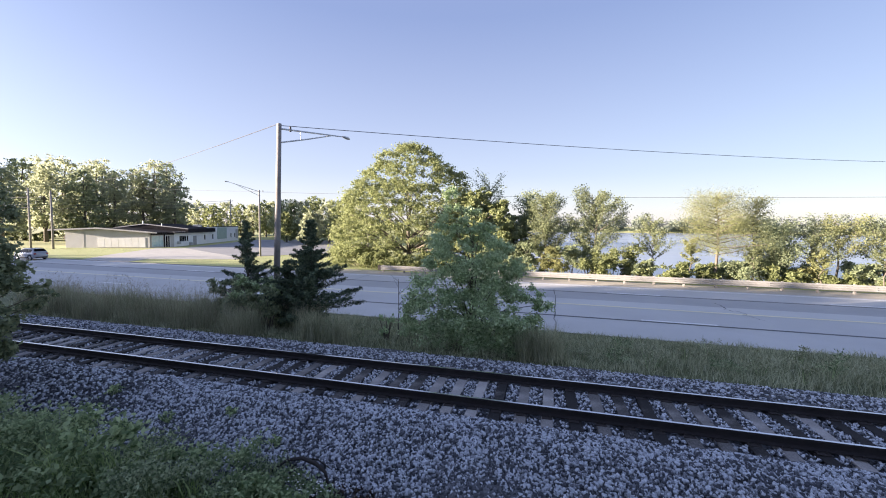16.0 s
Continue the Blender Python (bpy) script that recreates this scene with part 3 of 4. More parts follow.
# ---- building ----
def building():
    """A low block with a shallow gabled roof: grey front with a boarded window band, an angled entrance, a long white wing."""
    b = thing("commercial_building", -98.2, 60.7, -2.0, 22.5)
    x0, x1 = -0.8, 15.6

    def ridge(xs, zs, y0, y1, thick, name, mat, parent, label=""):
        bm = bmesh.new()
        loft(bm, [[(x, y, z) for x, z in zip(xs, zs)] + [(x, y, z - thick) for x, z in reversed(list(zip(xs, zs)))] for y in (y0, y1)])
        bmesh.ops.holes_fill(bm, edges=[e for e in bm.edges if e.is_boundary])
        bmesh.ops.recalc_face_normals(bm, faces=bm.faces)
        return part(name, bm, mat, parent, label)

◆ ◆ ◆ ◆

Retype the listing exactly. Pictures do not belong in the copy.

Solution for this exercise:
16.0 s
Continue the Blender Python (bpy) script that recreates this scene with part 3 of 4. More parts follow.
# ---- building ----
def building():
    """A low block with a shallow gabled roof: grey front with a boarded window band, an angled entrance, a long white wing."""
    b = thing("commercial_building", -98.2, 60.7, -2.0, 22.5)
    x0, x1 = -0.8, 15.6

    def ridge(xs, zs, y0, y1, thick, name, mat, parent, label=""):
        bm = bmesh.new()
        loft(bm, [[(x, y, z) for x, z in zip(xs, zs)] + [(x, y, z - thick) for x, z in reversed(list(zip(xs, zs)))] for y in (y0, y1)])
        bmesh.ops.holes_fill(bm, edges=[e for e in bm.edges if e.is_boundary])
        bmesh.ops.recalc_face_normals(bm, faces=bm.faces)
        return part(name, bm, mat, parent, label)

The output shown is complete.